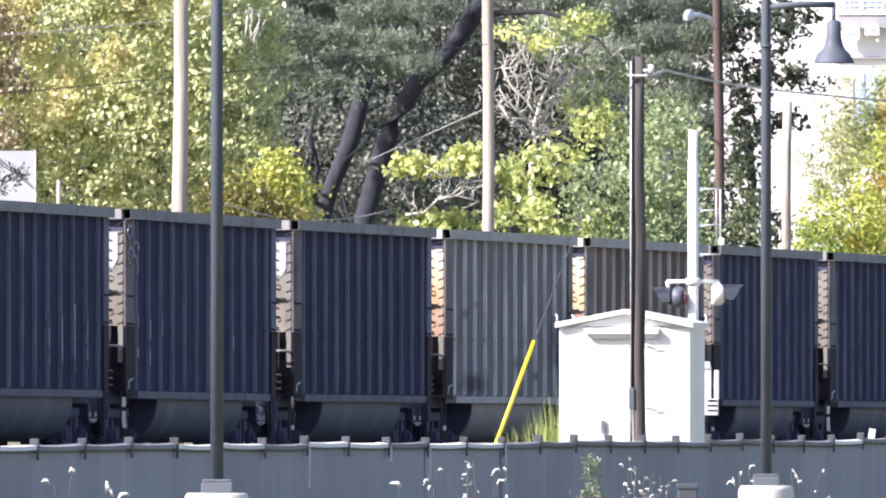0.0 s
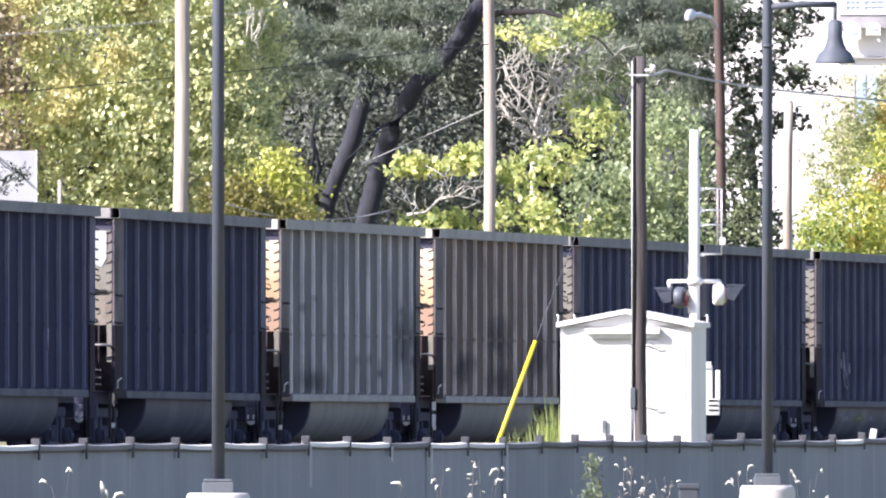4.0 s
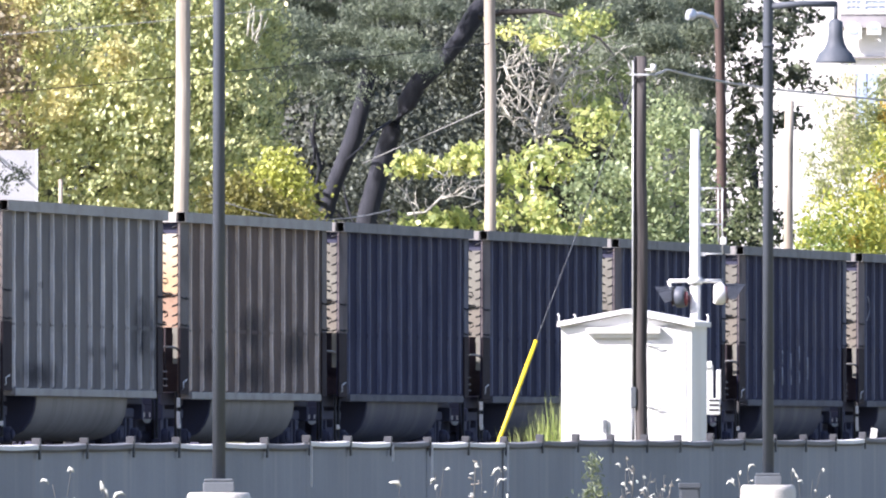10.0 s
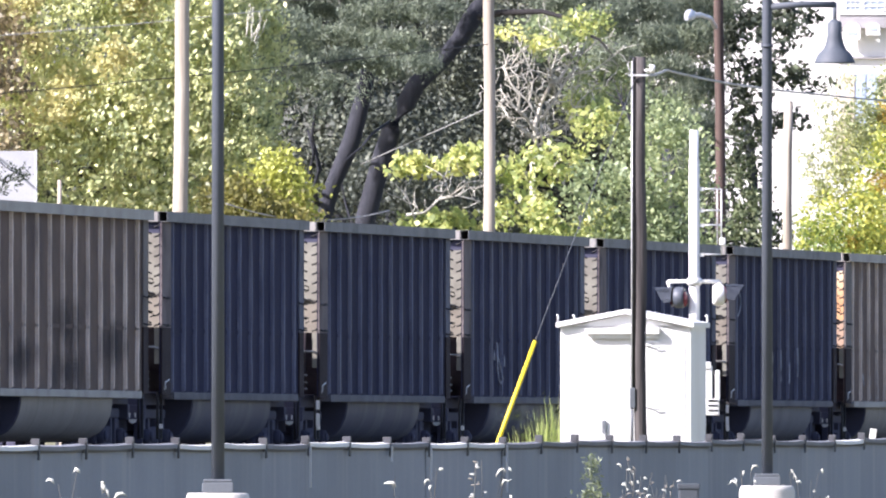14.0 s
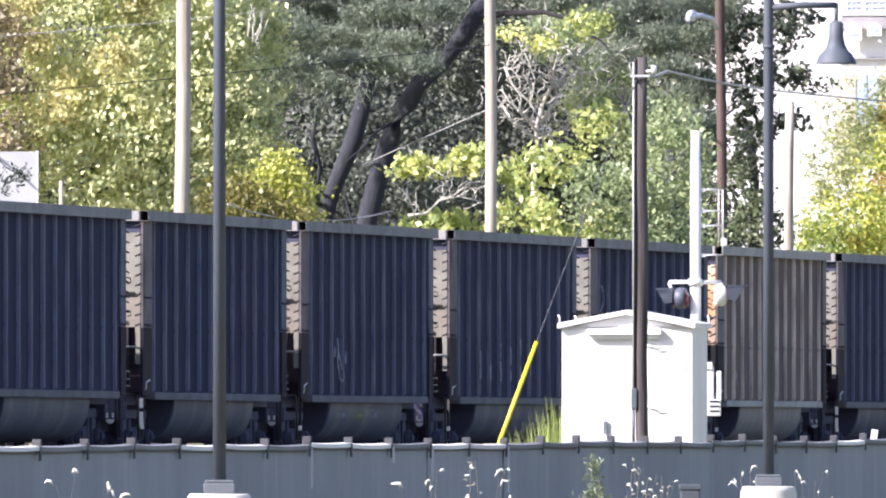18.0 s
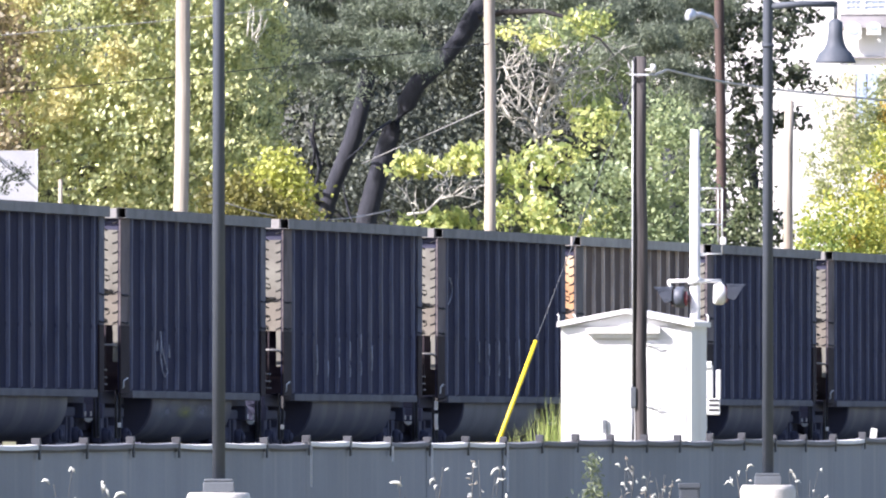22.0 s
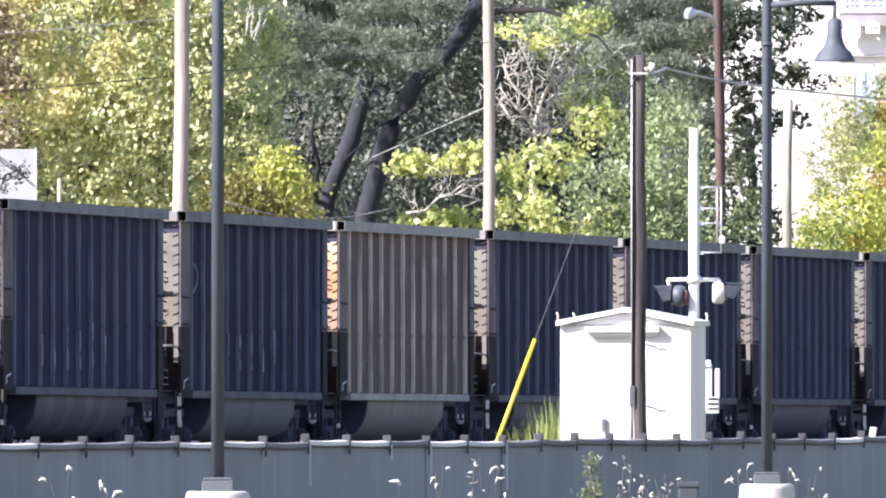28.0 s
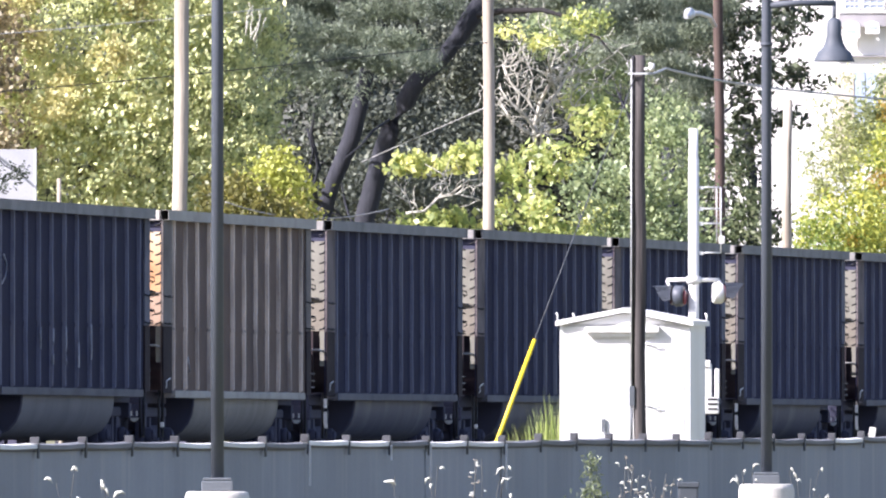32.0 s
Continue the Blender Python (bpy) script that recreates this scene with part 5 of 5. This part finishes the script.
leaf_part("leaves", leaf_cloud([(0.0, 0, 0.75, 0.07, 0.06, 0.5), (0.01, 0, 1.28, 0.06, 0.05, 0.26), (-0.03, 0, 1.1, 0.08, 0.06, 0.14), (0.02, 0, 1.48, 0.06, 0.05, 0.10), (0.05, 0, 1.2, 0.05, 0.05, 0.12), (0.06, 0, 0.95, 0.1, 0.05, 0.25)], 1000, 0.065, 63, spread=0.045, per=7, slim=0.2, shell=0.1, droop=-0.9), LEAF_VINE, vine)
bm = BM()
box(bm, -0.095, 0.095, -0.08, 0.08, 0, 1.27 + 0.001, 0.02)
box(bm, -0.105, 0.105, -0.09, 0.09, 1.27 + 0.001 - 0.05, 1.27 + 0.001 + 0.004, 0.012)
tagged(part("utility_pedestal", bm, PEDESTAL, m=pose(2.285, 228, -1.27)), "small grey plastic utility pedestal before the fence", "utility box")
bm = BM()
box(bm, -0.04, 0.04, -0.02, 0.02, 0, 1.33, 0.004)
tagged(part("marker_post", bm, WHITE, m=pose(5.085, 300, -0.77, 0, 8, 0)), "small white leaning marker post beyond the fence", "marker post")


# ---- what moves ----
# the train's run: seconds, and metres from the camera's own cross line to the zero of the train
START, SPEED = 352.55, 4.398
RUN = [(t, START - SPEED * t) for t in range(33)]


def rolling(s, length):
    """A car whose leading end stands at s, riding on the railheads under its two trucks."""
    lead, tail = humped(s + 1.55), humped(s + length - 1.55)
    tip = math.degrees(math.atan((tail - lead) / (length - 3.1)))
    m = along(s, TRACK, lead - (tail - lead) * 1.55 / (length - 3.1))
    return m @ pose(0, 0, 0, tip, 0, 0)


def motions():
    rolled = SPEED * 32.0 / WHEEL_R
    steps = math.ceil(math.degrees(rolled) / 80)
    turns = [(32.0 * k / steps, math.degrees(rolled * k / steps)) for k in range(steps + 1)]
    for car, pos in CARS:
        walk(car, [(t, rolling(s + pos, 14.7)) for t, s in RUN])
        for o in car.children_recursive:
            if o.name.startswith("wheelset"):
                p = o.matrix_basis.translation.copy()
                walk(o, [(t, pose(p.x, p.y, p.z, a, 0, 0)) for t, a in turns])

    # the weeds nod a little in the wind
    for i, (w, x, y) in enumerate(WEEDS):
        walk(w, [(k * 0.8, pose(x, y, -1.27, 0.8 * math.sin(k * 1.1 + i * 2.1), 1.1 * math.sin(k * 0.83 + i * 1.3) + 0.5 * math.sin(k * 2.3 + i), 0)) for k in range(41)])


motions()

***

» Aim of the exercise
Make an exact copy of all the material, but keep the pictures out of it.

» Worked solution
0.0 s
4.0 s
10.0 s
14.0 s
18.0 s
22.0 s
28.0 s
32.0 s
Continue the Blender Python (bpy) script that recreates this scene with part 5 of 5. This part finishes the script.
leaf_part("leaves", leaf_cloud([(0.0, 0, 0.75, 0.07, 0.06, 0.5), (0.01, 0, 1.28, 0.06, 0.05, 0.26), (-0.03, 0, 1.1, 0.08, 0.06, 0.14), (0.02, 0, 1.48, 0.06, 0.05, 0.10), (0.05, 0, 1.2, 0.05, 0.05, 0.12), (0.06, 0, 0.95, 0.1, 0.05, 0.25)], 1000, 0.065, 63, spread=0.045, per=7, slim=0.2, shell=0.1, droop=-0.9), LEAF_VINE, vine)
bm = BM()
box(bm, -0.095, 0.095, -0.08, 0.08, 0, 1.27 + 0.001, 0.02)
box(bm, -0.105, 0.105, -0.09, 0.09, 1.27 + 0.001 - 0.05, 1.27 + 0.001 + 0.004, 0.012)
tagged(part("utility_pedestal", bm, PEDESTAL, m=pose(2.285, 228, -1.27)), "small grey plastic utility pedestal before the fence", "utility box")
bm = BM()
box(bm, -0.04, 0.04, -0.02, 0.02, 0, 1.33, 0.004)
tagged(part("marker_post", bm, WHITE, m=pose(5.085, 300, -0.77, 0, 8, 0)), "small white leaning marker post beyond the fence", "marker post")


# ---- what moves ----
# the train's run: seconds, and metres from the camera's own cross line to the zero of the train
START, SPEED = 352.55, 4.398
RUN = [(t, START - SPEED * t) for t in range(33)]


def rolling(s, length):
    """A car whose leading end stands at s, riding on the railheads under its two trucks."""
    lead, tail = humped(s + 1.55), humped(s + length - 1.55)
    tip = math.degrees(math.atan((tail - lead) / (length - 3.1)))
    m = along(s, TRACK, lead - (tail - lead) * 1.55 / (length - 3.1))
    return m @ pose(0, 0, 0, tip, 0, 0)


def motions():
    rolled = SPEED * 32.0 / WHEEL_R
    steps = math.ceil(math.degrees(rolled) / 80)
    turns = [(32.0 * k / steps, math.degrees(rolled * k / steps)) for k in range(steps + 1)]
    for car, pos in CARS:
        walk(car, [(t, rolling(s + pos, 14.7)) for t, s in RUN])
        for o in car.children_recursive:
            if o.name.startswith("wheelset"):
                p = o.matrix_basis.translation.copy()
                walk(o, [(t, pose(p.x, p.y, p.z, a, 0, 0)) for t, a in turns])

    # the weeds nod a little in the wind
    for i, (w, x, y) in enumerate(WEEDS):
        walk(w, [(k * 0.8, pose(x, y, -1.27, 0.8 * math.sin(k * 1.1 + i * 2.1), 1.1 * math.sin(k * 0.83 + i * 1.3) + 0.5 * math.sin(k * 2.3 + i), 0)) for k in range(41)])


motions()